I remember fighting with my sister, and when things started going badly, I resorted to the ever-useful “Oh yeah–well, you’re stupid!” There–that’ll show HER.

My own children began using that brilliant slur, and many others just like it, when they ventured into sibling arguments. A couple of them tried telling me they didn’t do well in class because the teacher was stupid and ridiculous. They tried that until we home schooled and I worked alongside the teachers in our little home school program. (A smart kid won’t try that too often when the mom is one of the teachers. I have smart kids.)

Anyway, the attack on one’s opponent, called ad hominem, occurs when one 1)runs out of a reasonable line of argumentation or 2)is losing the argument. It is a fallacy of distraction. See how easily it works? Political candidate “A” calls his opponent “B” a tool of Wall Street because he used to be a banker. Suddenly the argument becomes not a discussion of issues, but a defense of one’s personal character.  Success! “A” now has the upper hand, and “B” is on the run.

Watch Rep. Charlie Rangel, D-NY, defending himself against accusations of ethical violations. When a reporter asks him a question regarding these accusations, what does Rangel do? He tells the reporter his question was “dumb.” He confronts the reporter, repeating that his questions are “dumb,” and belittles the young reporter for wanting to make a name for himself in the news business. Has he answered the question? No, and the reporter doesn’t push through the ad hominem attack; he follows right down the path Rangel wants him to go: away from the discussion at hand.
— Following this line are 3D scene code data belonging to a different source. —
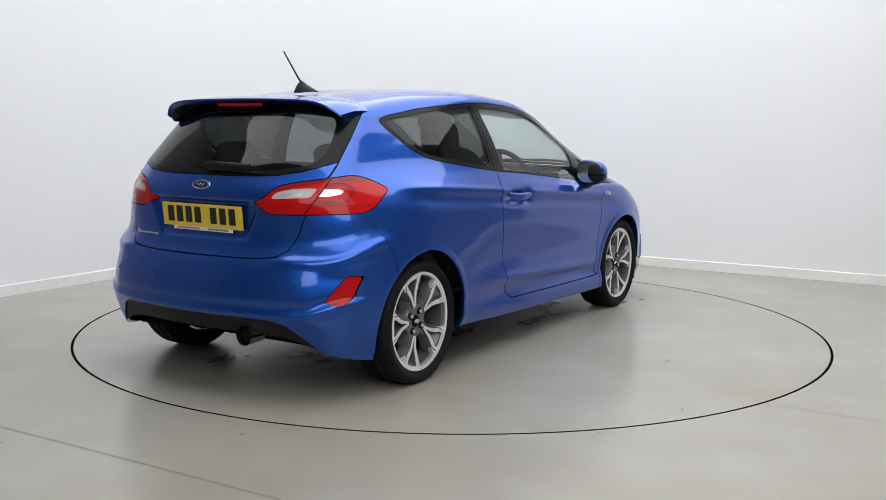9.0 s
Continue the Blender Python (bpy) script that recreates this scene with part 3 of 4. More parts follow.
# ---- lamps ----
def near_edge(sheet, axes):
    """A field of the distance to the sheet's open edge, in the given plane."""
    count = {}
    for f in sheet.F:
        for k, a in enumerate(f):
            e = tuple(sorted((a, f[(k + 1) % len(f)])))
            count[e] = count.get(e, 0) + 1
    E = [e for e, c in count.items() if c == 1]
    Q = axes(sheet.V)
    A, B = Q[[e[0] for e in E]], Q[[e[1] for e in E]]

    def fn(v, uv):
        P = axes(v)
        best = np.full(len(P), 1e9)
        for a, b in zip(A, B):
            ab = b - a
            L = max(ab @ ab, 1e-12)
            k = np.clip(((P - a) @ ab) / L, 0, 1)
            best = np.minimum(best, ((P - a - k[:, None] * ab) ** 2).sum(1))
        return np.sqrt(best)
    return fn


head = head.compact()
edge = near_edge(head, front_wrap)
for s in (head, head.mirrored()):
    side = 1 if s.V[:, 1].mean() > 0 else -1
    lamp = skin("head_lamp", copy_of(s), SILVER, car, "clear head lamp with chrome reflectors", rim=0.0, lift=-0.05)
    h = copy_of(head)
    band = h.take(lambda v, uv: edge(v, uv) - 0.010)
    brow = h.take(lambda v, uv: np.abs(v[:, 2] - np.interp(v[:, 0] - v[:, 1], [.585, .69, .86, 1.05, 1.24, 1.33, 1.405], [.805, .803, .787, .755, .706, .676, .65])) - 0.0045)
    rib, rib2 = (h.take(lambda v, uv: np.abs(v[:, 0] - v[:, 1] - q0 + 0.9 * (v[:, 2] - 0.68)) - 0.012) for q0 in (0.98, 1.17))
    dark = h.take(outline_field(front_wrap, [(.66, .795), (.74, .775), (.86, .73), (.88, .70), (.80, .715), (.72, .75)], sharp=True))
    dark2 = h.take(outline_field(front_wrap, [(1.16, .715), (1.22, .70), (1.29, .673), (1.22, .66), (1.18, .66), (1.16, .69)], sharp=True))
    for nm, sh, mt, lf in (("bezel", band, SILVER, -0.010), ("light_guide", brow, WHITELENS, -0.014), ("rib", rib, LAMPGREY, -0.026), ("rib", rib2, LAMPGREY, -0.026), ("dark_bezel", dark, LAMPGREY, -0.022), ("dark_bezel", dark2, LAMPGREY, -0.022), ("reflector", h, LAMPSILVER, -0.040)):
        sh = sh if side > 0 else sh.mirrored()
        skin(nm, sh, mt, lamp, rim=0.02, lift=lf)
    bm = bmesh.new()
    p, n = on_body((2.4, side * 0.672, 0.70), (-1, 0, 0), -0.025)
    m = Matrix.Translation(p) @ Vector((1, side * 0.35, 0.05)).to_track_quat("Z", "Y").to_matrix().to_4x4()
    cyl(bm, 0.036, 0.032, 0.05, m, 28)
    part("projector_ring", bm, CHROME, lamp, smooth=40)
    bm = bmesh.new()
    bmesh.ops.create_uvsphere(bm, u_segments=24, v_segments=14, radius=0.029, matrix=m @ Matrix.Translation((0, 0, 0.018)))
    part("projector_lens", bm, CHROME, lamp, smooth=60)
    PANES.append(skin("lens", copy_of(s), LENS, lamp, rim=0.0, lift=0.0))

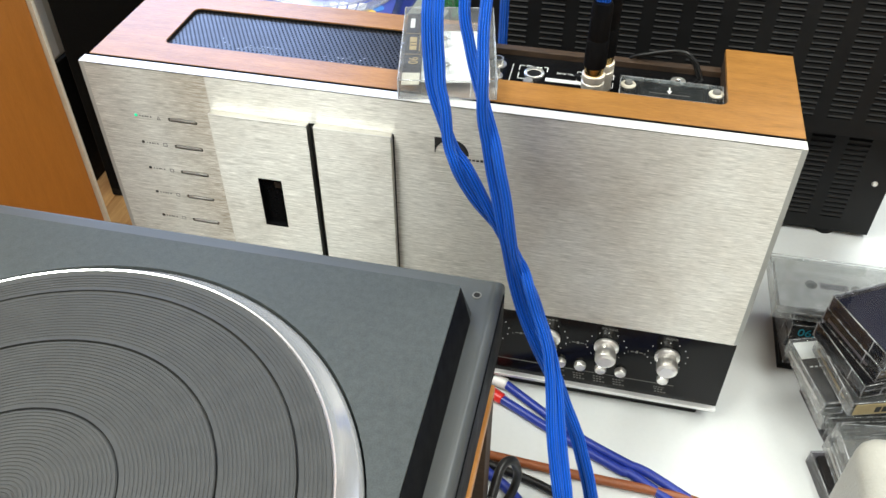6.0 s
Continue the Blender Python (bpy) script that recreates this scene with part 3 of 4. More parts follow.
cover = part("cover_plate", box(B(), (0.3972, 0.0605, 0.2665), (0.4722, 0.0865, 0.2690), 0.0008), ACRYLIC, deck, "clear acrylic cover plate with a white arrow")
for sx in (0.4033, 0.4670):
    part("spacer", lathe(B(), [(0, 0), (0.0022, 0), (0.0022, 0.0084), (0, 0.0084)], 24), BLACK_MATT, cover, at=pose(sx, 0.0735, JZ))
    s = part("washer", lathe(B(), [(0.0054, 0.0), (0.0056, 0.0010), (0.0048, 0.0018), (0.0026, 0.0018), (0.0026, 0.0010)], 28), OLD_WHITE, cover, "cream nylon washer", at=pose(sx, 0.0735, 0.2691))
    part("screw_head", lathe(B(), [(0.0030, 0.0012), (0.0030, 0.0030), (0.0024, 0.0037), (0.0010, 0.0037), (0, 0.0031)], 20), PRINT_GREY, s, "dark screw head")
# hazy rim added to draw the highlights of the plate's edges
part("plate_edge", plate(B(), [(0.3970, 0.0603), (0.4724, 0.0603), (0.4724, 0.0867), (0.3970, 0.0867)], [[(0.3978, 0.0613), (0.4716, 0.0613), (0.4716, 0.0859), (0.3978, 0.0859)]], 0.2664, 0.2692), RIM, cover, "hazy rim standing in for highlights on the plate edges", smooth=False)
bm = B()
plate(bm, [(-0.0005, 0.001), (-0.0018, 0.001), (0, -0.0035), (0.0018, 0.001), (0.0005, 0.001), (0.0005, 0.0055), (-0.0005, 0.0055)], [], 0.0, 0.0003)
part("arrow", bm, PRINT_WHITE, cover, "white arrow", at=pose(0.4335, 0.0705, 0.2691))
part("print_line", box(B(), (0.4190, 0.0668, 0.2691), (0.4480, 0.0671, 0.2693)), PRINT_GREY, cover)
part("inner_block", box(B(), (0.412, 0.070, JZ), (0.459, 0.087, 0.2640), 0.001), BLACK_MATT, jack)


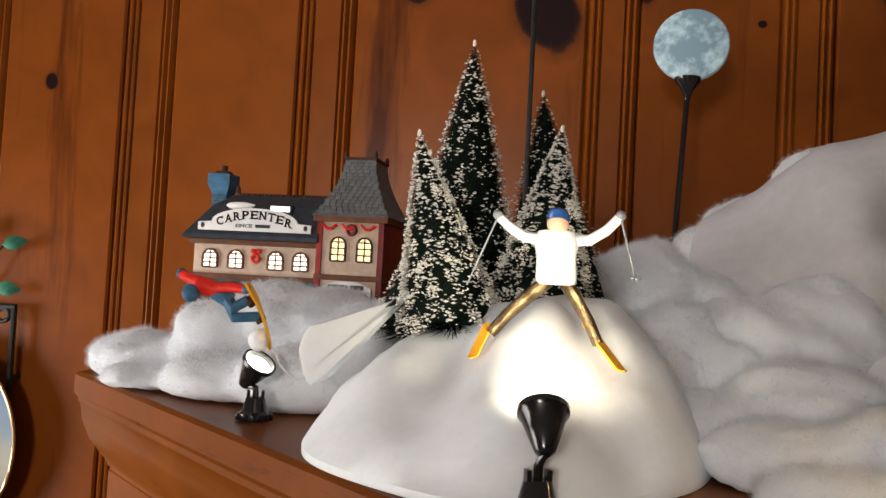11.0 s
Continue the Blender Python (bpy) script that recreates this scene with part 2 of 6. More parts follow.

It almost makes you think of a wild animal trapped in a cage, lashing out viciously. Oops–was that an ad hominem attack?

Ad hominem is one of the simplest fallacies to spot, because it is so easy to commit. It is part of our human nature, to reach for a low point instead of appealing to a more upright, honest level of discussion. Why go for honesty when you can drag someone through the mud?

When you watch this fall’s election campaigns, see if you can spot ad hominem attacks. The streets will be filled with the mud of these filthy, childish tactics. How should a politician, or a news reporter or commentator, answer ad hominem attacks, instead of allowing himelf to be driven down the muddy route?